Moore was certainly bold with his remarks about the Quakes, but he was not the only one to cry foul of policies of their local team. In two well publicized instances recently, supporters groups in Seattle and Toronto have raised their voices to express displeasure with their “football clubs.” Focusing mainly on the issues of season ticket packages and their costs, these organized protests have at least garnered official responses from the organizations. Both teams have announced new policies and price points moving forward in an effort to placate their supporters’ concerns. Maybe the Seattle Sounders FC and Toronto FC — two MLS franchises that invoke the notion of being a club by identifying themselves as such — were at least responding in a way that Moore might generally approve of.


But really, in both these cases, the issues are not organizational but really that of straightforward customer complaining. The ticket buyers are consumers of a product, and they are voicing their displeasure at the perceived return on their investment. For me, this illustrates clearly the notion that TFC and Seattle Sounders FC are not true “clubs” — supporters do not garner any financial return on their purchases. Pure and simple, they may or may not be entertained during the matches they purchase tickets for, and that is as far as the relationship goes.


Looking back at Johnny Moore’s history in San Jose, it is not surprising that he evoked the “club” ideal while standing tall atop the speakers’ dais that September evening. Moore was a not just a player on those early ‘70s NASL Quakes teams, but also served in various management roles as well. Despite being born in Scotland, he proudly played for the US Men’s National Team in their failed qualifying run toward the 1974 World Cup, collecting 11 caps along the way.

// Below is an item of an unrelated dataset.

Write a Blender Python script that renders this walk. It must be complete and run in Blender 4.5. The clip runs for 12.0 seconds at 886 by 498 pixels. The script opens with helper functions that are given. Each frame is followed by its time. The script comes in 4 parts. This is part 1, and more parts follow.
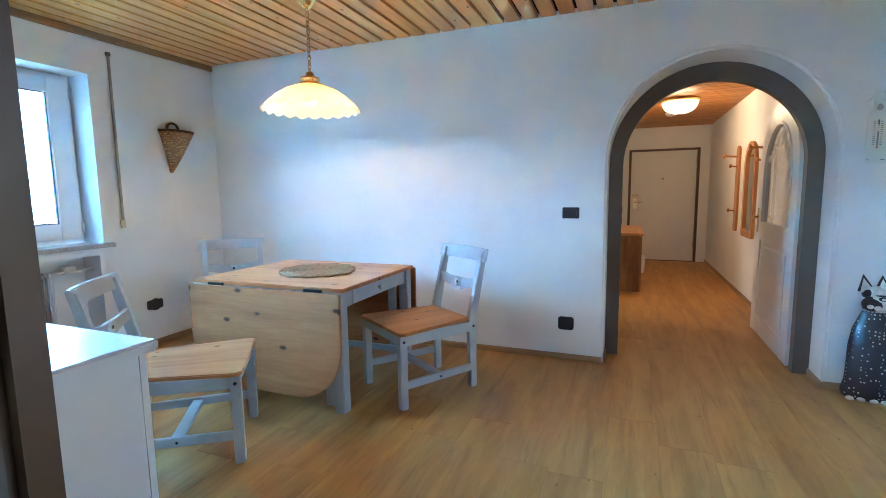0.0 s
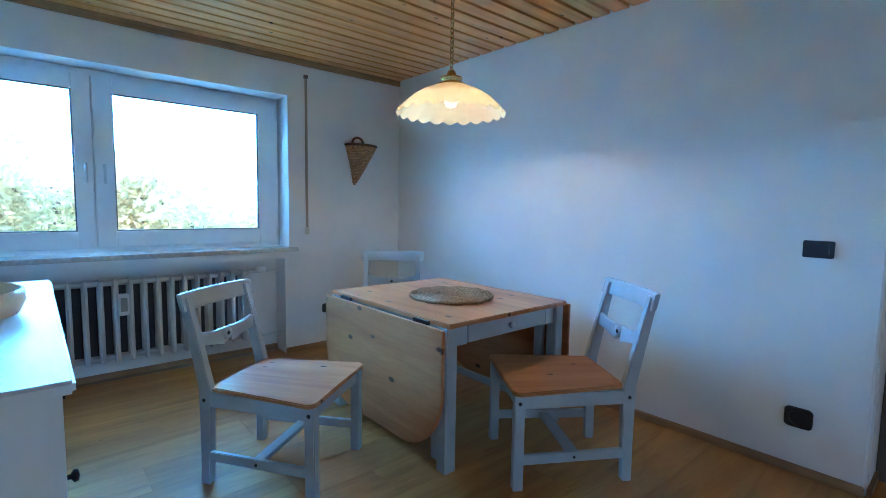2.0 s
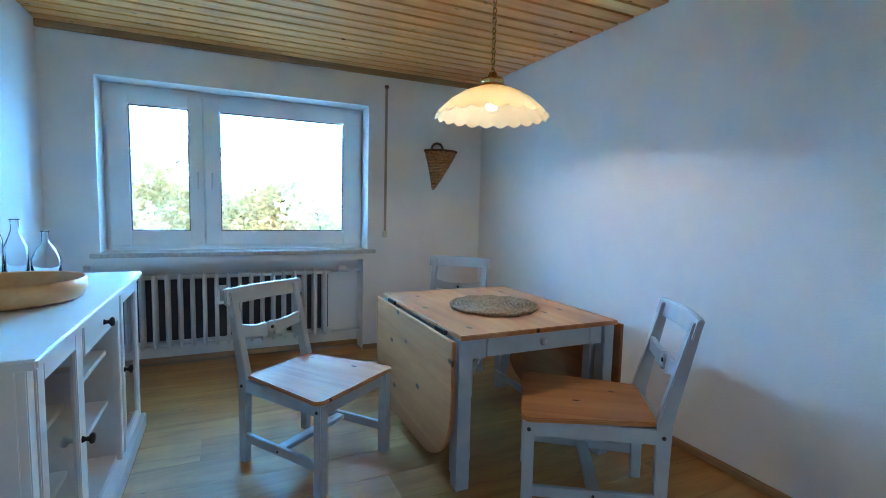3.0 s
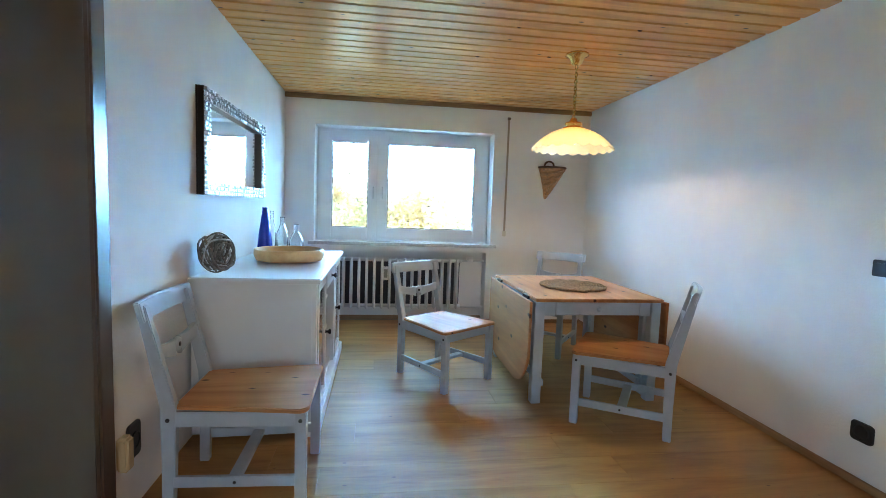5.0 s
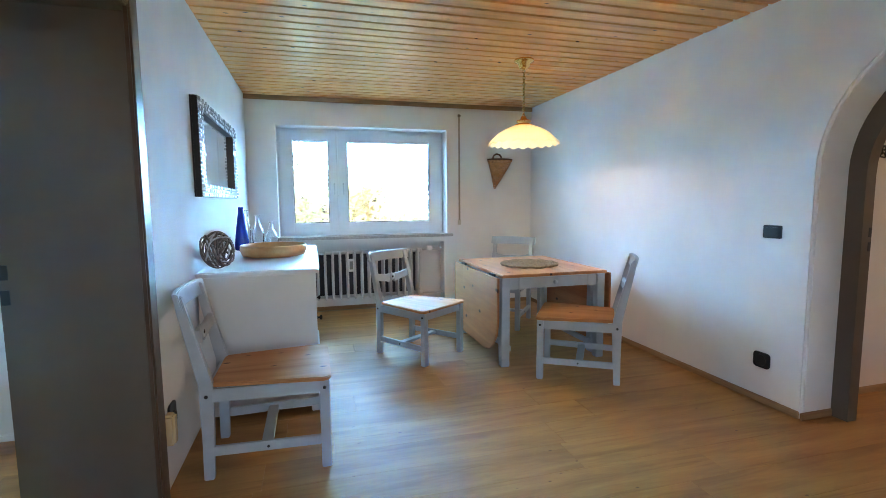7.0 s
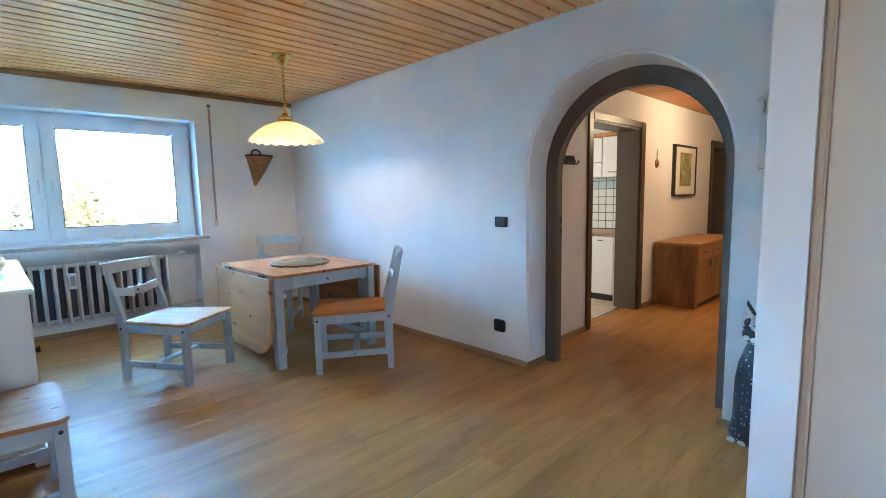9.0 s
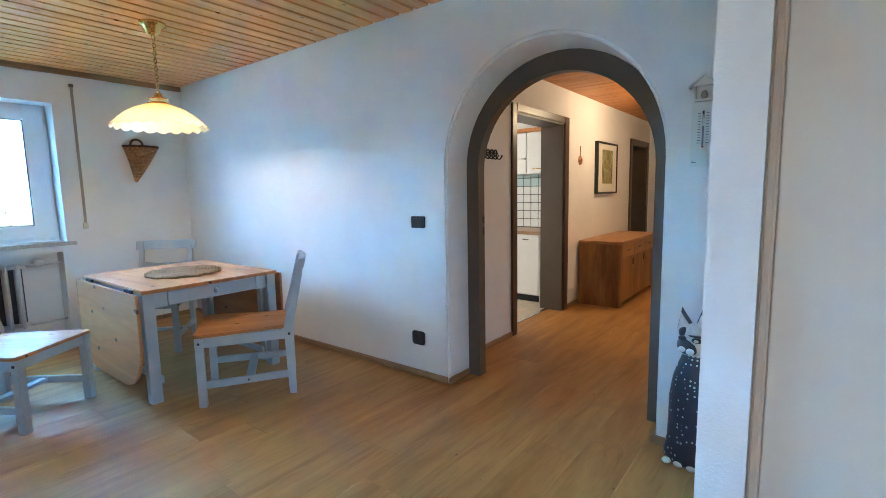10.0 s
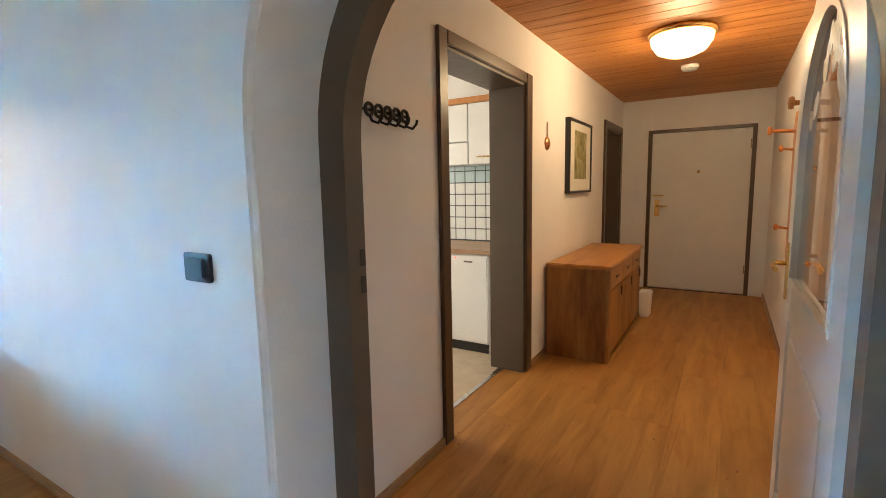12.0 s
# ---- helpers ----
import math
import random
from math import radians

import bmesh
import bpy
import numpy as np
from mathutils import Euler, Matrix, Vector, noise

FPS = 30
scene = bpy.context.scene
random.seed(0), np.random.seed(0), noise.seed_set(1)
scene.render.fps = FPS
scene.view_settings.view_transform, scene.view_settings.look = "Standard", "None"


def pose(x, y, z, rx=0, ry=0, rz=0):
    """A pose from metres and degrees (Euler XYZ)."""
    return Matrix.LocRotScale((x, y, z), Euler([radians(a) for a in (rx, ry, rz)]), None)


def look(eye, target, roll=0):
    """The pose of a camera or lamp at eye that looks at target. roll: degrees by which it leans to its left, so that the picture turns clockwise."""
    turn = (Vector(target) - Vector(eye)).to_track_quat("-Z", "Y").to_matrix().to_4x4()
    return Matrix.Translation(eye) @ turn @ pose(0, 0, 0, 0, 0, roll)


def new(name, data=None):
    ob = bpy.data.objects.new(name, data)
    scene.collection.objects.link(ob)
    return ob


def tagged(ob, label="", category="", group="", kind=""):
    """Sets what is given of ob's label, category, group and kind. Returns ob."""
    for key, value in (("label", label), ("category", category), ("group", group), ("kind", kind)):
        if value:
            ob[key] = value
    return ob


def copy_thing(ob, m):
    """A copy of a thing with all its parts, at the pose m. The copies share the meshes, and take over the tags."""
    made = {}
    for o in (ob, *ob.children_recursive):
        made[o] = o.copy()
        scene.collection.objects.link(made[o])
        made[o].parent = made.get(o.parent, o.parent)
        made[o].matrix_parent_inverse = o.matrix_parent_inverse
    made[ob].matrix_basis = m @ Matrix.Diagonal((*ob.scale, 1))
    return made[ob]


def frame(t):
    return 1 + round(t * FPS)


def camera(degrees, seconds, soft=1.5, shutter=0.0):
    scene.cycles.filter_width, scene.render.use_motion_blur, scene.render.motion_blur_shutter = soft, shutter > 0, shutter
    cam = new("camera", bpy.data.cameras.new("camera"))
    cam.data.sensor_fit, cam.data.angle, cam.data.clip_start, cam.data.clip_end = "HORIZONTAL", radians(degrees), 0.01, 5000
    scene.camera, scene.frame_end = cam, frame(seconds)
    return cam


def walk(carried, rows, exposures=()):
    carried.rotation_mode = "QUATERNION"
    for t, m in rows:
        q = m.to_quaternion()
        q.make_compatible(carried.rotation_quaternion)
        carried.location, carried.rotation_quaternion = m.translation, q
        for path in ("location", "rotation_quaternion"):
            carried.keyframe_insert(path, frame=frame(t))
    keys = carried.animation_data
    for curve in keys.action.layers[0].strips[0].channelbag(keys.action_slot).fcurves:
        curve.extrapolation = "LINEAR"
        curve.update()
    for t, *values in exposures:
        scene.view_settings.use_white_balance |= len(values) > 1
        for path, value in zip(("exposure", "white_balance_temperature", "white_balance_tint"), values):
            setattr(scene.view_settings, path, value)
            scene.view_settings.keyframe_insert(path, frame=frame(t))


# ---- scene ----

When the MLS Earthquakes hired him as General Manager in 2002, Moore quickly connected with the local fan base, though his stint lasted just over a year. A true believer in the fan-team relationship, and a fervent supporter of meeting the needs of the community, he resigned in early 2004 in protest at the ownership’s efforts to sell and relocate the team from the Bay Area.


In the wake of Moore’s resignation, when it became clear that the team was in danger of leaving, a group of local soccer supporters founded SSV. Their goal was to details the economic reasons that soccer was both fiscally viable and important to the Bay Area. When ownership, the Anschutz Entertainment Group (AEG), finalized plans to move the franchise to Houston following the 2005 season, SSV was instrumental in convincing MLS to allow the history and records of the Earthquakes to remain in San Jose until a new ownership group could be formed.


One of the original ideas floated by the SSV membership of local sports and business leaders was to restart the franchise using the model of a true community-owned club. They went so far as to hire legal representation to determine how this could be done and how much money would be necessary. Unfortunately for those interested in seeing MLS return to San Jose in time for the 2006 season, these efforts did not get beyond the preliminary stages, and SSV morphed into being an advocacy group for professional soccer in the Bay Area.


In 2007, with the urging of SSV and other local interests, the owners of the Oakland Athletics of Major League Baseball agreed to terms with MLS to restart the Quakes franchise in the Bay Area under the usual sports ownership model — with that the latest promising effort at establishing a true and traditional “football club” failed. The team returned to the field in time for the 2008 season, and went about selling their product to local consumers. Success on the field was slow to come, but in this their third season, the team is preparing for their first trip to the MLS Cup playoffs. Almost from the team’s reincarnation, a new soccer stadium has been promised to the fans, but that project does not have a specific timeline for completion.


Despite this track record of organizational growth since rejoining the league — all of it being financed at a reported loss by ownership — Johnny Moore still saw fit to proselytize his sentiments that we all had a responsibility to put the “club” first. For Moore, “we” was defined as the owners, the team management, the players, and everyone in the local soccer community. He wanted to see more involvement from those with vast knowledge of the game and its place in the Bay Area. He asked for there to be transparency when it came to personnel and business decisions within the organization. When he repeatedly chanted the mantra that “The club is the club is the club is the club,” the majority of those in attendance cheered with a level of fervor usually reserved for the stands at an actual match. He pleaded that the passion for club exhibited that night from the audience to be infused into the Earthquakes boardroom.


It is too bad that Moore forgot that the only vestiges of a “football club” that can be identified with the San Jose Earthquakes are represented by the badge on their uniforms. Heck, even that logo is trademarked by MLS and cannot be reproduced without the written consent of the league. No, Moore’s notion of a football club is highly unlikely in San Jose as it is throughout the league. These are franchise units of a single entity business that are making every effort to make money for their ownership groups. The management and the players are incredibly accessible to their fans, but by no means are they personally accountable. As a consumer, you can vote with your wallet, or try to organize supporter group protests like were seen in Toronto and Seattle, but the fact remains that MLS, like all modern professional sports, is all about the business of making money.


So sorry Johnny, you and the rest of us only are part of the “club” when we purchase their goods and services. Asking for a stadium, especially one that is funded directly by the team, is a fool’s errand if you are not stepping up to contribute financially to its construction. You are welcome to feel a part of the club when you wear a team jersey around town, or discuss the team’s fortunes with your friends at a local watering hole, but your connection to the team is only guaranteed to reward you emotionally. It might even say that in the fine print of your season ticket agreement, but if it doesn’t it probably should be.


Maybe that is enough, as it seems to be for the thousands that flock to stadiums around the league. Maybe that is the depth of which the connection to club will ever be made in our modern-day MLS. That doesn’t seem to be any different than for most soccer leagues around the world or for any of the other major sports leagues here in America. At least for me, the emotional return I receive from following professional soccer here in the Bay Area and across the country seems very much worth the price of my investment. However, for Johnny and the rest of you, if that is not enough, you are always free to walk away.